We can’t go over it.
We can’t go under it.
We’ve got to go through it!
Swishy swashy! Swishy swashy! Swishy swashy!
And the “hunt” would continue with different obstacles such as snow storms, large rivers, you get the idea. You could never go over the obstacle. You could never go under or around the obstacle. You had to go THROUGH it to get to the bear and earn the Gummy Bears.
This is kind of the same thing. Trying to avoid something as tragic as a miscarriage won’t work over time. You can ignore it or go over it or go under it for a while, but will still be there, and the pain won’t subside until you go through it, preferably with someone or some people who are safe, trust-worthy, and empathetic and kind.
Ask for Help
I am so glad I reached out to people when the worst happen. Our friends and family were amazing. No words can take away the pain of the circumstances, and the most helpful responses we received from people were not words, but gestures or just a simple, “I don’t know what to say. I hate you are going through this. I am with you in it.” Some sweet friends sent flowers. My friend Jessi sent me a box of pickle juice popsicles (she just gets me). Maybe you need someone to run and get dinner or pick up some pads or Motrin. You may want to ask your doctor a million questions. That is OK. You don’t have to do any of this alone. In fact, you shouldn’t do it alone!
It’s Ok to Not Be Ok
And it’s ok to talk about it. If you are out and someone says, “Hey! How are things?” it is ok to say “You know, it’s actually a really hard week for me.” Personally, I believe that sometimes “Fine” is the worst four letter word in the English language. I know for me, as well as many others, there is the temptation to just smile through things and hide our pain so that we don’t make other people feel uncomfortable. But you know what? I would prefer to be honest, and I would prefer others to be honest with me. It’s ok to be uncomfortable. I would rather people be up front with me than try to make things copasetic. You don’t have to blog it or share all the details with everyone, but it’s ok to be messy.

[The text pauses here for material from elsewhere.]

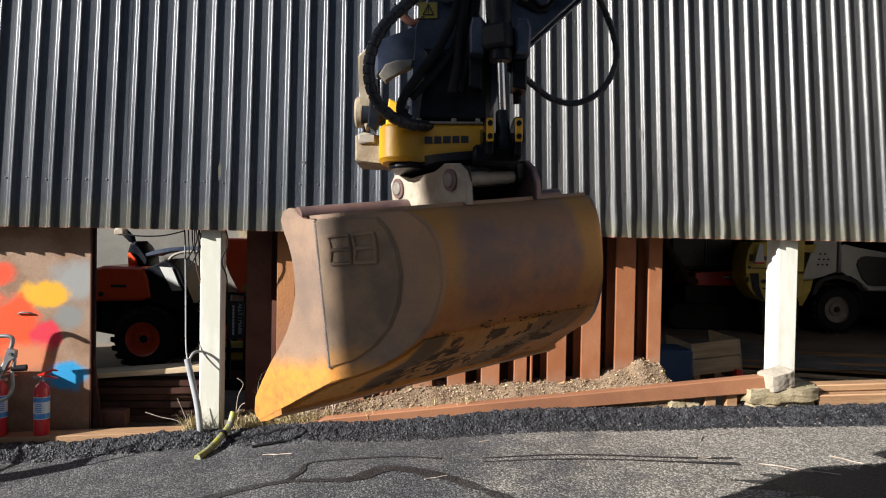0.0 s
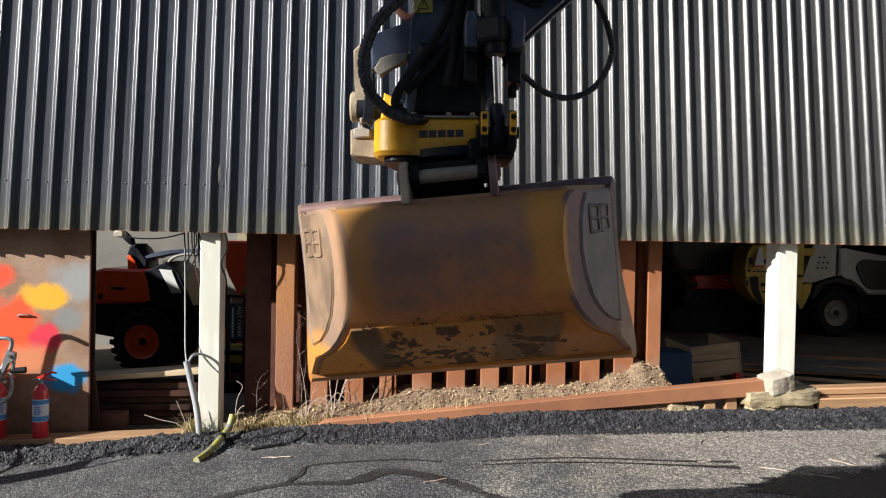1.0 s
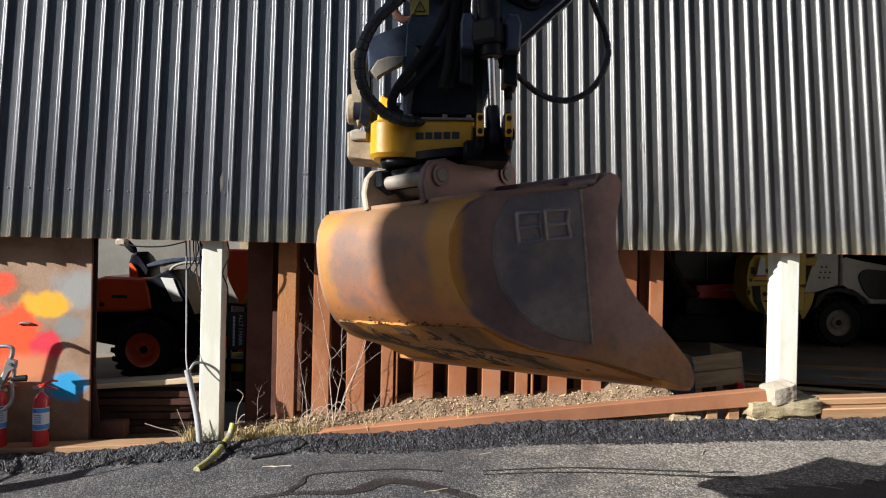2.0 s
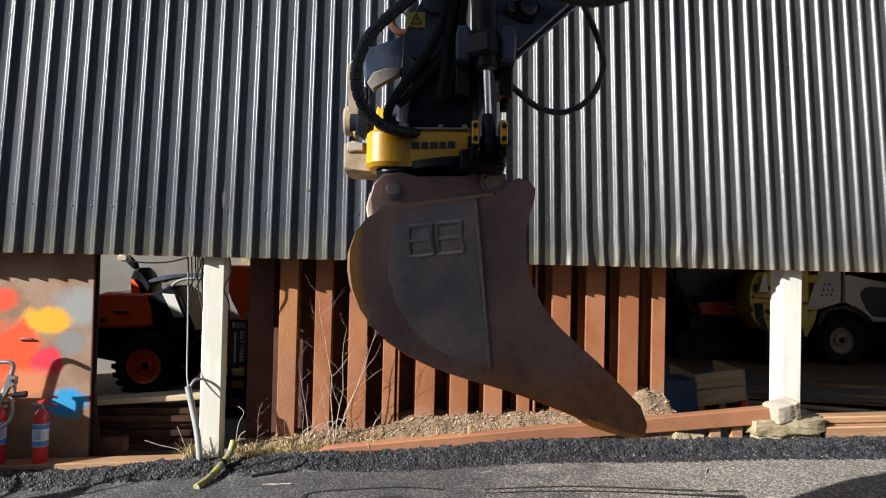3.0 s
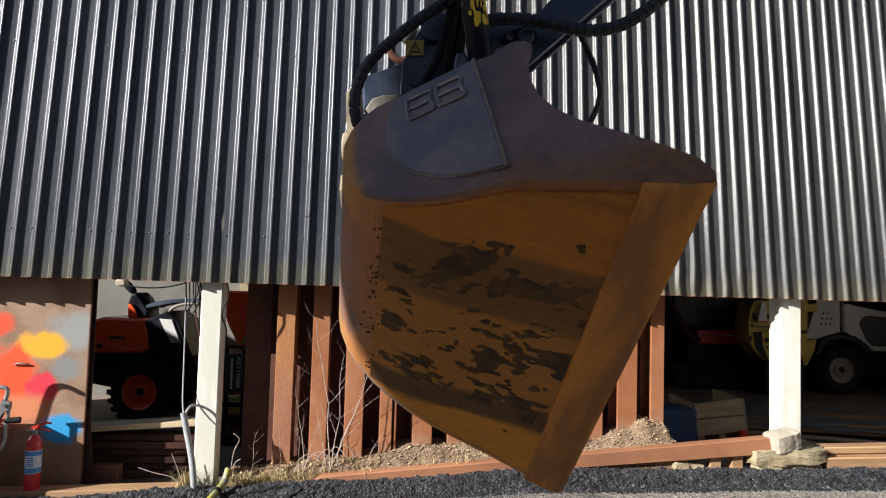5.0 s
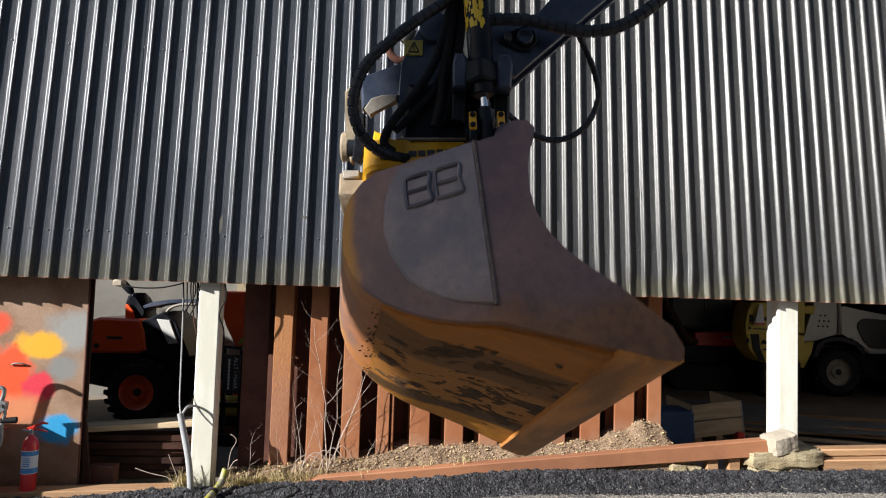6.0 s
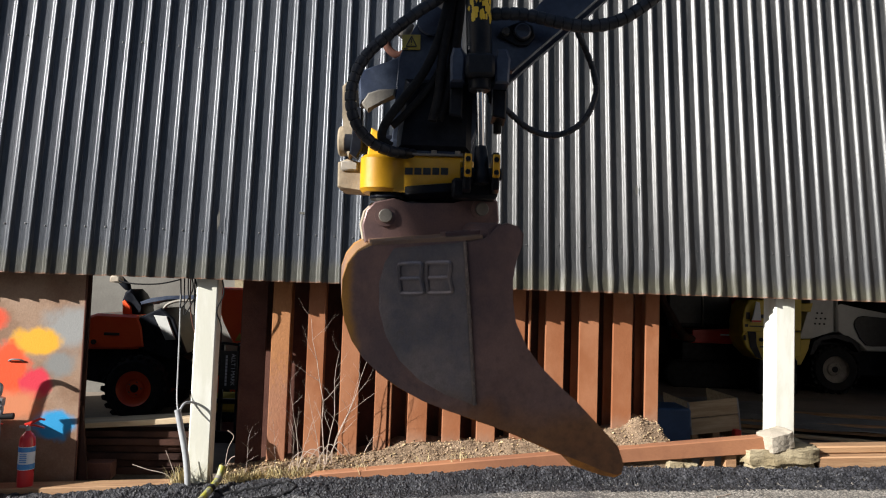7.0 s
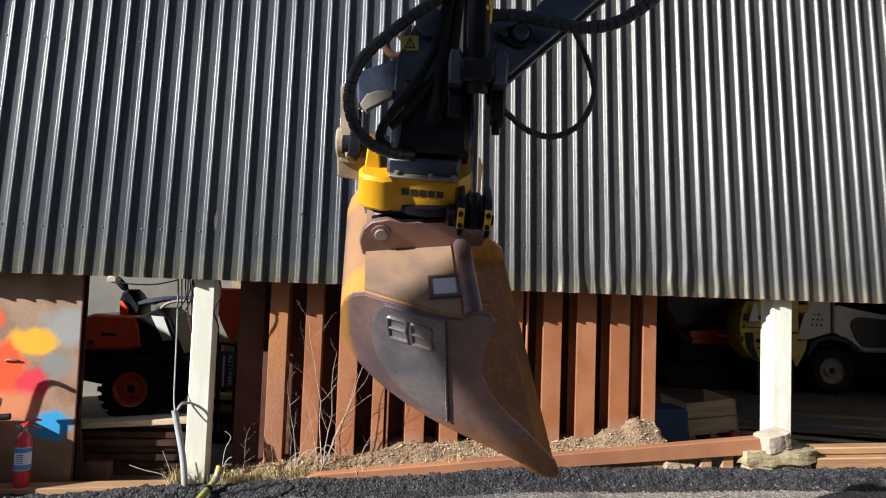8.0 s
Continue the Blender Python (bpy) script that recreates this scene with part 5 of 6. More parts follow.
# ---- unseen walls, added to shade the digger's arm and hold back sky ----
def build_yard():
    along = Vector((to_sun.y, -to_sun.x, 0)).normalized()
    edge = Vector((-0.45, 2.40, 0)) + Vector((to_sun.x, to_sun.y, 0)).normalized() * 10.5
    m = Matrix.Translation(edge) @ Matrix.Rotation(math.atan2(along.y, along.x), 4, "Z")
    # upper slab shades the arm; the gap below lets sun reach the ground
    bm = B()
    prism(bm, ((-1.85, -.3), (-1.7, -.3), (-1.7, 5.15), (0, 5.15), (0, 6.4), (.08, 6.9), (.5, 9.5), (-1.85, 9.5)), "y", -0.3, 0)
    solo("wall_yard", bm, M_YARD, "unseen wall added to shade the arm, open below", "wall", m, kind="structure")
    # further unseen walls, added to limit the sky light in the yard
    bm = B()
    box(bm, -30, 12, -8.4, -8, -0.3, 6.0)
    solo("wall_yard_back", bm, M_YARD, "unseen wall added behind the yard to hold back sky", "wall", kind="structure")
    bm = B()
    box(bm, 11.6, 12, -8, 7, -0.3, 7.5)
    solo("wall_yard_side", bm, M_YARD, "unseen wall added beside the yard to hold back sky", "wall", kind="structure")

    bm = B()
    box(bm, -30.4, -30, -8, 24, -0.3, 9)
    solo("wall_yard_far", bm, M_YARD, "unseen wall added along the far side of the yard", "wall", kind="structure")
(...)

I knew miscarriages were horrible before two weeks ago, but I had no idea just how horrible or how much one can invade your entire life. It makes sense to me now. If I’ve learned anything from others and from my own experience, I guess it is this: healing is a process, and no two people will walk through this process in the same way. Have compassion for others and for yourself. Don’t “should” yourself through the process and don’t compare your experiences to that of others, or vice versa. There isn’t a manual for this. Take one step at a time, and let others love you in the process.